Maybe those other projects are also using other libraries that don't use promises, so now there is a problem. Do you wrap the other library in promises too, if that is even a viable option for you?

Colorness is a problem for the whole ecosystem too.

3 comments

Promise is the best thing an async library method could return because it's always trivial to convert into anything you want (callback, stream, async/await, yield whatever you want) because it's the only thing that's standardized. However, nobody gets the callback contract (https://gist.github.com/CrabDude/10907185) right. Even node core gets the callback contract wrong in different ways in its different APIs.

In practice however most library callback apis resemble the callback contract enough so that one-line promise-wrapping of the entire library is possible.

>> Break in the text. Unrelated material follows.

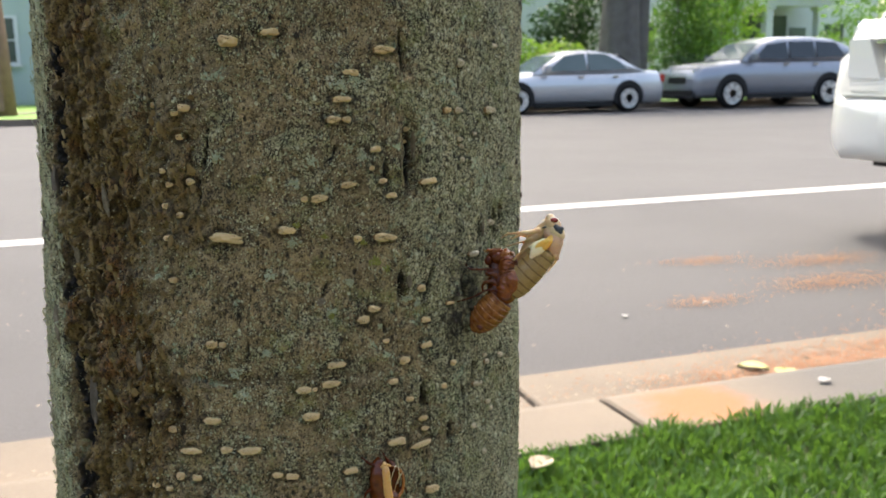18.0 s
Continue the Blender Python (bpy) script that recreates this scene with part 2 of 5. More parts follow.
GREYCHIP = mat("grey_bark_chip", (0.13, 0.10, 0.06), (0.24, 0.195, 0.125), 700, 2600, 0.9, 1.0, 0.0008)
SHELL = mat("amber_shell", (0.17, 0.048, 0.007), (0.40, 0.165, 0.038), 850, 2600, 0.2, 0.3, 0.0002, sss=0.4, sss_r=0.003, trans=0.1, spec=0.35)
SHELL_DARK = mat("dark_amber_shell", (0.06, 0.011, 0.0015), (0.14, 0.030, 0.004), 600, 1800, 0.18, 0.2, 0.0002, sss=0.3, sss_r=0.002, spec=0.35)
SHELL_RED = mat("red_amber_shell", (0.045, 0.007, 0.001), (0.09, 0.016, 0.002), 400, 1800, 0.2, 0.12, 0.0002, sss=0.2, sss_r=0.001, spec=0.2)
SHELL_MID = mat("brown_amber_shell", (0.15, 0.032, 0.004), (0.29, 0.080, 0.012), 700, 1900, 0.14, 0.2, 0.0002, sss=0.4, sss_r=0.003, trans=0.1, spec=0.45)
SHELL_SEAM = mat("dark_shell_seam", (0.07, 0.02, 0.005), (0.15, 0.048, 0.012), 500, 1800, 0.6, 0.15, 0.0002, spec=0.1)
SHELL_TAN = mat("tan_shell_skin", (0.52, 0.27, 0.07), (0.62, 0.36, 0.11), 350, 1800, 0.3, 0.5, 0.0003, sss=0.3, sss_r=0.001, coat=0.2)
CREAM = mat("cream_cuticle", (0.56, 0.37, 0.18), (0.68, 0.49, 0.27), 260, 2600, 0.36, 0.5, 0.0002, sss=0.5, sss_r=0.0014)
OLIVE = mat("olive_cream_cuticle", (0.29, 0.185, 0.07), (0.40, 0.265, 0.11), 300, 2200, 0.34, 0.3, 0.0002, sss=0.4, sss_r=0.0014, spec=0.35)
TAWNY = mat("tawny_cuticle", (0.36, 0.22, 0.085), (0.5, 0.33, 0.145), 300, 2600, 0.4, 0.4, 0.0002, sss=0.5, sss_r=0.0012)
SEAM = mat("brown_body_seam", (0.14, 0.076, 0.026), (0.20, 0.118, 0.044), 300, 2600, 0.5, 0.3, 0.00015, spec=0.15)
PINK = mat("pinkish_cuticle", (0.52, 0.30, 0.17), (0.66, 0.42, 0.26), 300, 2600, 0.26, 0.3, 0.0002, sss=0.6, sss_r=0.0016)
WINGW = mat("white_wing_bud", (0.82, 0.66, 0.36), (0.86, 0.76, 0.54), 500, 2000, 0.38, 0.3, 0.0002, sss=0.5, sss_r=0.001)
WINGY = mat("yellow_wing_bud", (0.76, 0.36, 0.035), (0.80, 0.50, 0.10), 600, 2000, 0.38, 0.3, 0.0002, sss=0.5, sss_r=0.001)
EYE = mat("red_eye", (0.16, 0.006, 0.005), (0.22, 0.012, 0.008), 600, 4000, 0.14, 0.05, 0.00005, coat=0.6)
INK = mat("blue_black_patch", (0.008, 0.009, 0.012), (0.05, 0.058, 0.07), 2500, 6000, 0.4, 0.6, 0.0002)
ANT = mat("black_ant", (0.008, 0.007, 0.006), (0.02, 0.016, 0.012), 900, 4000, 0.25, 0.2, 0.00005)
ASPHALT = mat("worn_asphalt", (0.050, 0.0465, 0.0475), (0.064, 0.060, 0.0605), 0.7, 90, 0.85, 0.5, 0.004)
PAINT = mat("white_road_paint", (0.478, 0.471, 0.458), (0.426, 0.42, 0.407), 2.0, 60, 0.7, 0.3, 0.002)
SOIL = mat("soil_and_thatch", (0.045, 0.06, 0.016), (0.04, 0.07, 0.016), 6, 80, 0.95, 0.6, 0.01)
LAWN = mat("far_lawn", (0.106, 0.212, 0.0187), (0.137, 0.25, 0.0312), 1.5, 30, 0.8, 0.4, 0.02)
BOUNCE_LAWN = mat("bounce_lawn_green", (0.075, 0.135, 0.03), (0.10, 0.17, 0.045), 1.5, 40, 0.9, 0.5, 0.02)
LITTER = mat("rusty_leaf_litter", (0.233, 0.106, 0.0513), (0.315, 0.171, 0.0927), 9, 90, 0.85, 0.3, 0.003)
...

Maybe I didn't get this across in my original comment, but my primary job is open source software. So I spend ~40h/week working on public projects that are not all my own. I spend tons of time contributing to other peoples' projects, and I authored and maintain a significant number of libraries that are used by other developers.

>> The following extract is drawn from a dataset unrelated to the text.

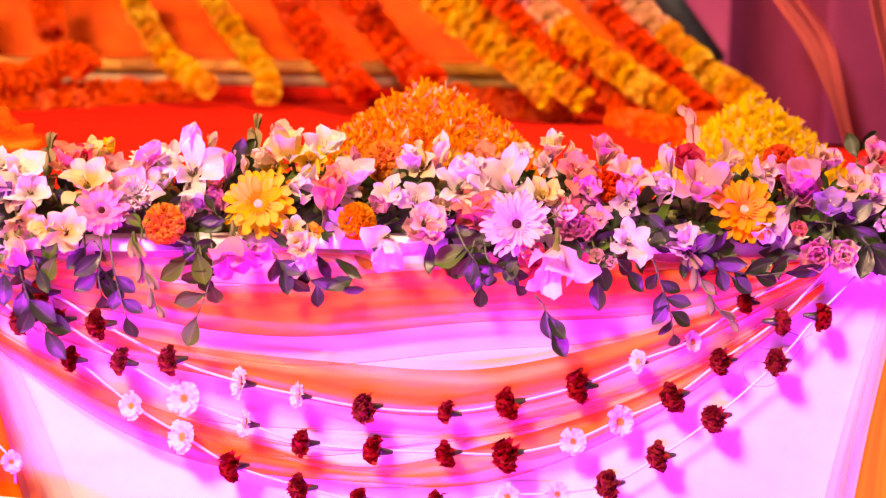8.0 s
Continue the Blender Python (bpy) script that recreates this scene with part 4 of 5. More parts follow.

What I was saying is that it does work. I can use dependencies with no problems no matter what they expose by coercing to promises internally, and have had no complaints about my libraries' APIs use of promises.

I agree that colorness is a problem, but there are also fantastic libraries that handle easier conversion between most of the common styles. For example, `bluebird` promises allow you to swap between error first callbacks in both directions with `promisify` and `Promise.nodeify`.